▽

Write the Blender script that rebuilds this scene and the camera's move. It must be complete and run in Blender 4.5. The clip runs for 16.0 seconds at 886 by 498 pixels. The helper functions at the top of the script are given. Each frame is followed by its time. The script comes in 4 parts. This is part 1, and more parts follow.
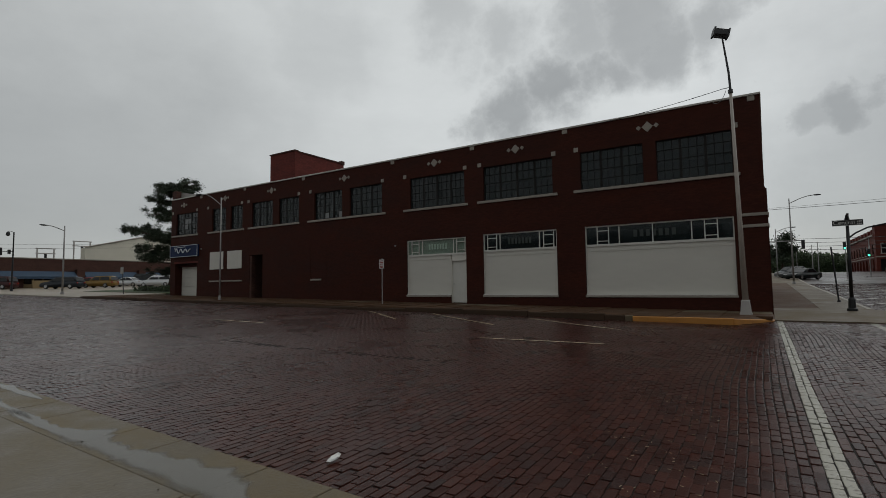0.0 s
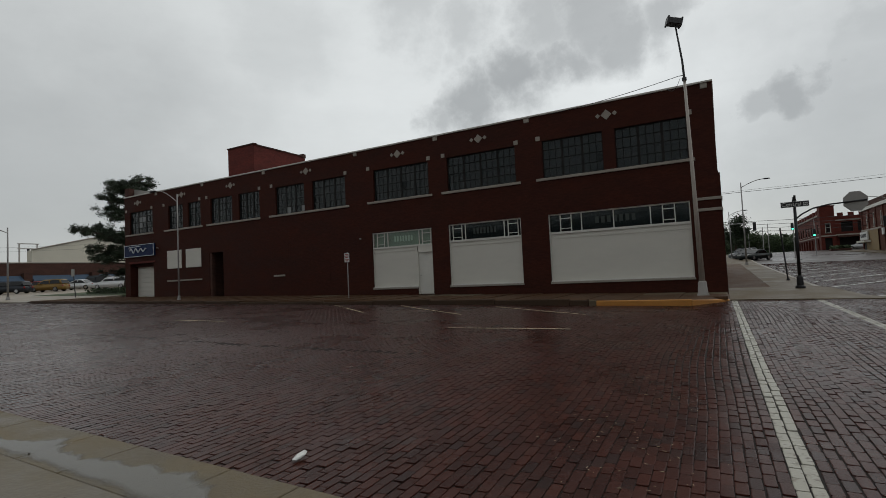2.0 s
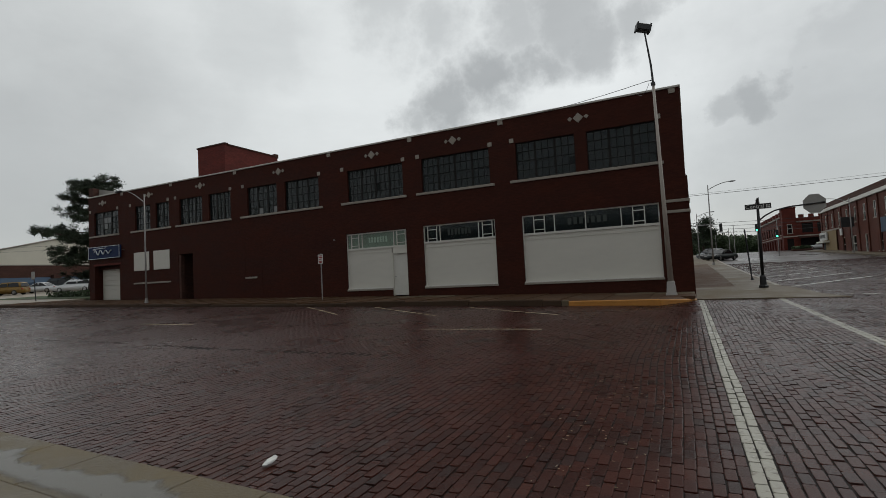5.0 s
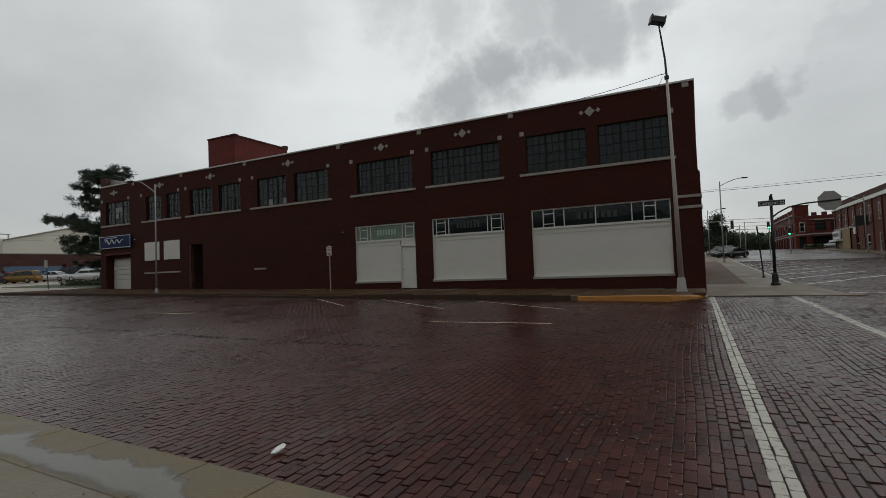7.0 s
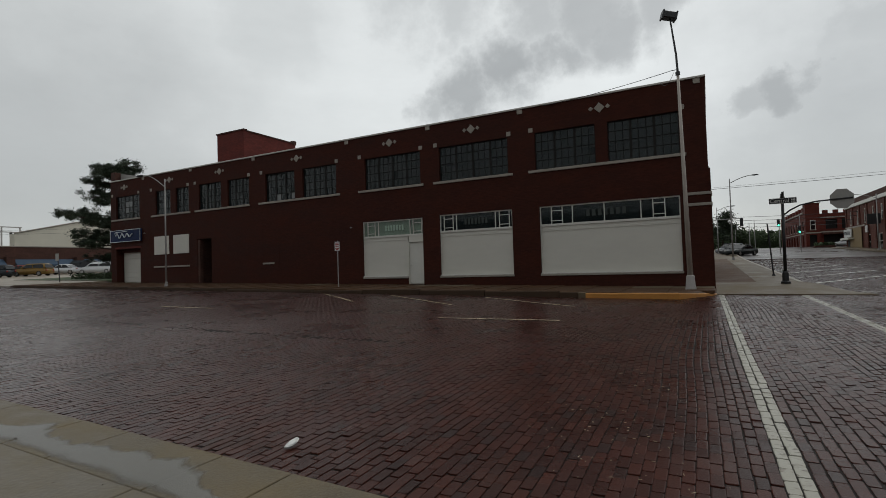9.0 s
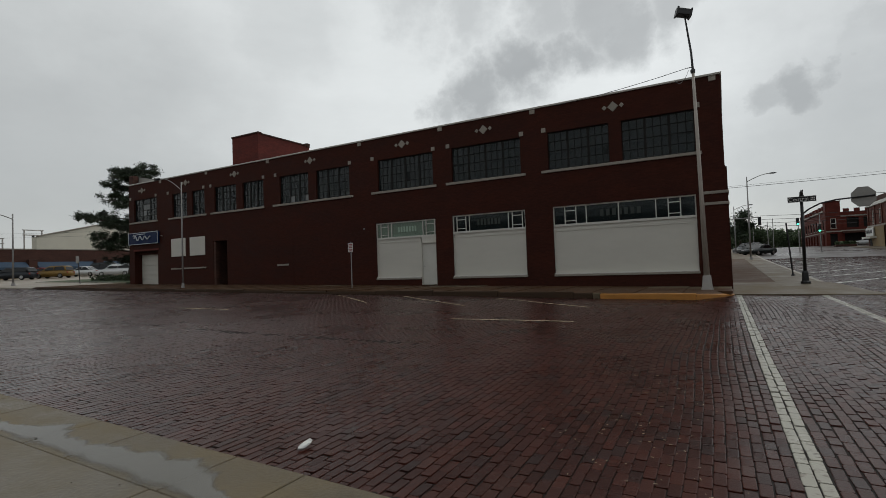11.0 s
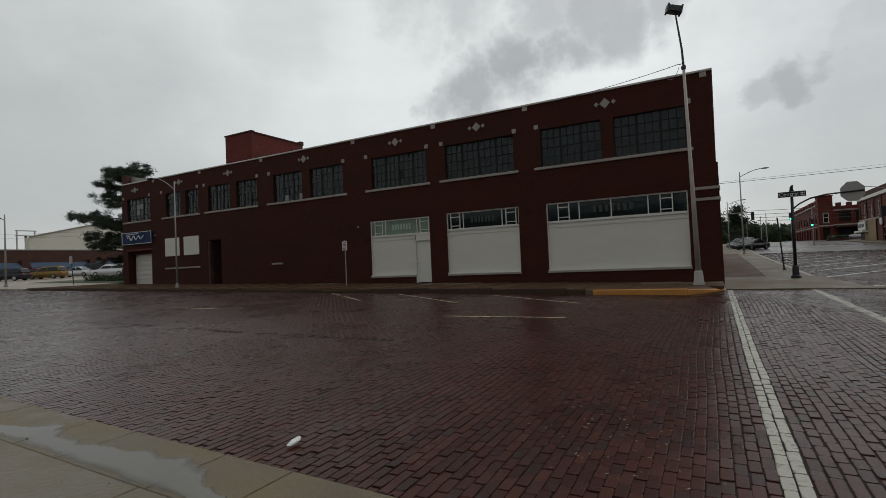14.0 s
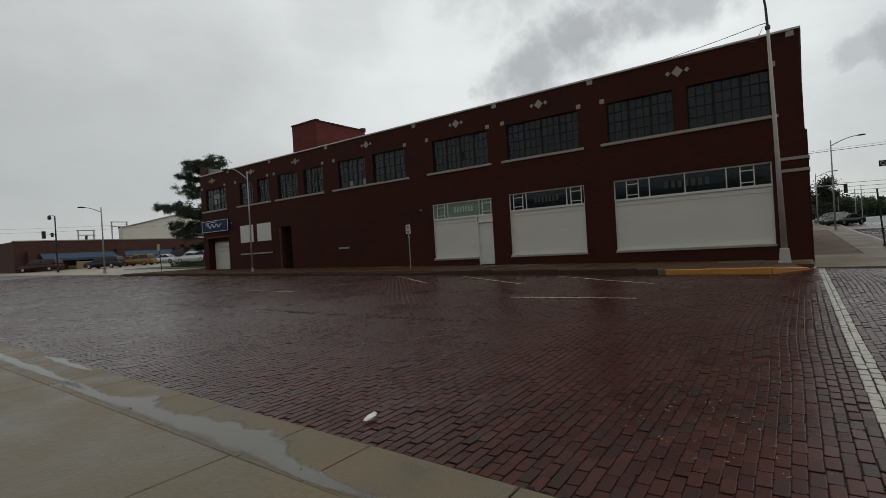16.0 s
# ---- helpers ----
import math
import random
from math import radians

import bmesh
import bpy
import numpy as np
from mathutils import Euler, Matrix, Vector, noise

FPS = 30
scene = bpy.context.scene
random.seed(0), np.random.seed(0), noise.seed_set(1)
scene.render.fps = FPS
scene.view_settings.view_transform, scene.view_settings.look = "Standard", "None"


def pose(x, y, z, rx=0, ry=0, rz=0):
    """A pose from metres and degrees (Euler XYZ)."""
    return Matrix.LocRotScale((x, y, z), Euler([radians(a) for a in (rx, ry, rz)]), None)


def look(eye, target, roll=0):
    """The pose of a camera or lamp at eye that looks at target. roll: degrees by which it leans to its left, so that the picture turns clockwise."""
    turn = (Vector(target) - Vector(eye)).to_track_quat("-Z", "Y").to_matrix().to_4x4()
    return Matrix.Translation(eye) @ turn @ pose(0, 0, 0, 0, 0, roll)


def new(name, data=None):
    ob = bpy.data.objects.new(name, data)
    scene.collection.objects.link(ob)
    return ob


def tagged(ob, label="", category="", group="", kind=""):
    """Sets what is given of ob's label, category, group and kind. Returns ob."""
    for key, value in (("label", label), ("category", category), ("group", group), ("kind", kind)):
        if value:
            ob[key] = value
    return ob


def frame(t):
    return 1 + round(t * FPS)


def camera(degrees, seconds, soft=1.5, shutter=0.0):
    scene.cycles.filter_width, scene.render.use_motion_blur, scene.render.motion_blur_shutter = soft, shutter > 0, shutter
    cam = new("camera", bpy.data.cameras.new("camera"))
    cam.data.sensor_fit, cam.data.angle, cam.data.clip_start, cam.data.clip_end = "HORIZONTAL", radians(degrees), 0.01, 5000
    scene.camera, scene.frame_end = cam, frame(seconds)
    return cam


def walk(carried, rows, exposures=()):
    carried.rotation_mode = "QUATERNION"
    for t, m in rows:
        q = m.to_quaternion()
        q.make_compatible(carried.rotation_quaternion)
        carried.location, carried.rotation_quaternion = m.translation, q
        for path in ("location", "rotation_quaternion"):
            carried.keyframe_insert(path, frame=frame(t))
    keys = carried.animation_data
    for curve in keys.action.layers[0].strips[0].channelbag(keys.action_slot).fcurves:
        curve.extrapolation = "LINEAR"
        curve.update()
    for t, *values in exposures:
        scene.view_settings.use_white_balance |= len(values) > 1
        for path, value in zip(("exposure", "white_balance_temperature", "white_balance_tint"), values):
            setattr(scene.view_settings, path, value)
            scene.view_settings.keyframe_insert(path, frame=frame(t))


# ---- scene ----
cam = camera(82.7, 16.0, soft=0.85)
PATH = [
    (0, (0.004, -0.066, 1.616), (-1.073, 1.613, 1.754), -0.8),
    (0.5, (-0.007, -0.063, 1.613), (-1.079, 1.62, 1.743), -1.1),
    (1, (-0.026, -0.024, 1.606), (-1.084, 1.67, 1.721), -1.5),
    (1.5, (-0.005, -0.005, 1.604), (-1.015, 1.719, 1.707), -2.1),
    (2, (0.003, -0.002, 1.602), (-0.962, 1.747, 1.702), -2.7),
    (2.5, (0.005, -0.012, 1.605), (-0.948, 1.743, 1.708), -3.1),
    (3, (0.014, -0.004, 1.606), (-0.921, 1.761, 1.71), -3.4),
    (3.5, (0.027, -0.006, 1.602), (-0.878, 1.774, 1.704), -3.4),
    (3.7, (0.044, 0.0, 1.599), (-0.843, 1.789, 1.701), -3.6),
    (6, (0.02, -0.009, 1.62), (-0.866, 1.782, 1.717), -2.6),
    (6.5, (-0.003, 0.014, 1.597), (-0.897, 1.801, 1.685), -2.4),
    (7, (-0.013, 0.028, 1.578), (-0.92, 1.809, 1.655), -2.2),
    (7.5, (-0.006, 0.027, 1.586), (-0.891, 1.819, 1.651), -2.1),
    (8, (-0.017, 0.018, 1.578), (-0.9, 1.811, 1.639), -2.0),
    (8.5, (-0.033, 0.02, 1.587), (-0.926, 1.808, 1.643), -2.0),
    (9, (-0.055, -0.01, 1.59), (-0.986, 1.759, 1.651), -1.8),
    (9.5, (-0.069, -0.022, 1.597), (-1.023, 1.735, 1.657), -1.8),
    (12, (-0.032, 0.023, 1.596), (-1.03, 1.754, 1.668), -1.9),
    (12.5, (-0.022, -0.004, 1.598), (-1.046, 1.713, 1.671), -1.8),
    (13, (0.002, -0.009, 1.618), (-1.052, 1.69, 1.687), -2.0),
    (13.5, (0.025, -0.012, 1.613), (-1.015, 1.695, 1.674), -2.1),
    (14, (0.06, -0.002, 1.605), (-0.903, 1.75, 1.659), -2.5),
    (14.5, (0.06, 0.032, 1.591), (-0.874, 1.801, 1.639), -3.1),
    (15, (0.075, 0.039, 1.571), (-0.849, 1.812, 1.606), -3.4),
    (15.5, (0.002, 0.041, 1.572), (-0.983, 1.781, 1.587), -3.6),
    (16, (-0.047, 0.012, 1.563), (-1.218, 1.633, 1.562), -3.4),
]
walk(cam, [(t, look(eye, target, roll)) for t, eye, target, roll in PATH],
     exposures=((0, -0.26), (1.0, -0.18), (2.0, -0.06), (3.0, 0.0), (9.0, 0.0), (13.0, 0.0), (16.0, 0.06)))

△

:: Task directions ::
Output exactly the span of lines from the top of the listing through the line holding "import numpy as np", and leave every picture out.

:: Correct output ::
Write the Blender script that rebuilds this scene and the camera's move. It must be complete and run in Blender 4.5. The clip runs for 16.0 seconds at 886 by 498 pixels. The helper functions at the top of the script are given. Each frame is followed by its time. The script comes in 4 parts. This is part 1, and more parts follow.
0.0 s
2.0 s
5.0 s
7.0 s
9.0 s
11.0 s
14.0 s
16.0 s
# ---- helpers ----
import math
import random
from math import radians

import bmesh
import bpy
import numpy as np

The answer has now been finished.